Since you mention Karajan and Shosty - does anyone know why he only did the 10th? It sounds to me like he really got along with Shosty so why didn't he do others?
For the reasons mentioned in the clip. When Karajan did a non-standard work (and DS was non-standard at the time) he wanted the field to himself. The Seventh already had a bit of history, and the Fifth had also several recordings and associations. The Tenth - at the time Karajan first tackled it - was comparatively new and largely unknown outside the USSR. I think in the West the only other recording was by Mitropoulos (I think Stokowski's was contemporaneous with Karajan's first one). Plus it was *the* showpiece of the Berliners' trip to Moscow.
According to Richard Osborne’s biography of Herb, he did make efforts to record the Fifth and the Eighth. But EMI said no. He evidently liked the Sixth, but felt Mravinsky’s recording couldn’t be bettered.
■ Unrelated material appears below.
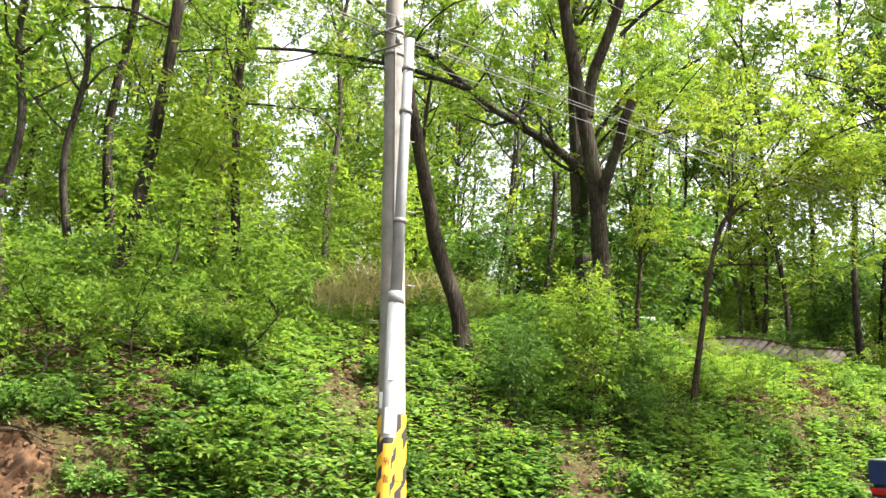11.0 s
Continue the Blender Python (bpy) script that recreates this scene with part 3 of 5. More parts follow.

Dear Dave, I would love to pop here something totally out of topic, but wanted to share with you an observation about Gustavo Dudamel. I was casually listening to a few of his recordings. I am a big fan of Constantin Silvestri, and I love his Tchaikovsky 5th and his Dvorak 8. Listening the recordings have done Dudamel, I find so so clearly the influence of that recordings on him. As I found before the horrible influence of Barenboim in his Beethoven. Apparently he doesn't have so many ideas, maybe he has his favorite records and just copy them. Is that something that you have casually observed also? Would love to know your view on this detail. Thanks !
I have the first Boulez-conducts-Webern box, and I always thought of Webern’s 6 pieces for orchestra as a lesser work, lesser than the immediately surrounding works. Maybe it’s a bad performance- even the recording quality seems worse to me!
And, I suppose, it will be Karajan with Mahler‘s fifth symphony as the old reference recording, again. It is incredible, how influential and style forming this guy and the DGG were - back in the days. At times, it was somewhat annoying. I remember very vividly buying very reluctantly his very expensive integral recording of Pelleas and Melisande (Debussy) only because there was no alternative recording to be bought at the time or in a foreseeable future.
"It is incredible how influential and style forming this guy and DGG were..." - except that Karajan's Pelléas et Mélisande was on EMI (now Warner)! I agree, that Karajan's Mahler 5th might be a strong contender for a reference, but, personally, I would put my money on Bernstein in Vienna!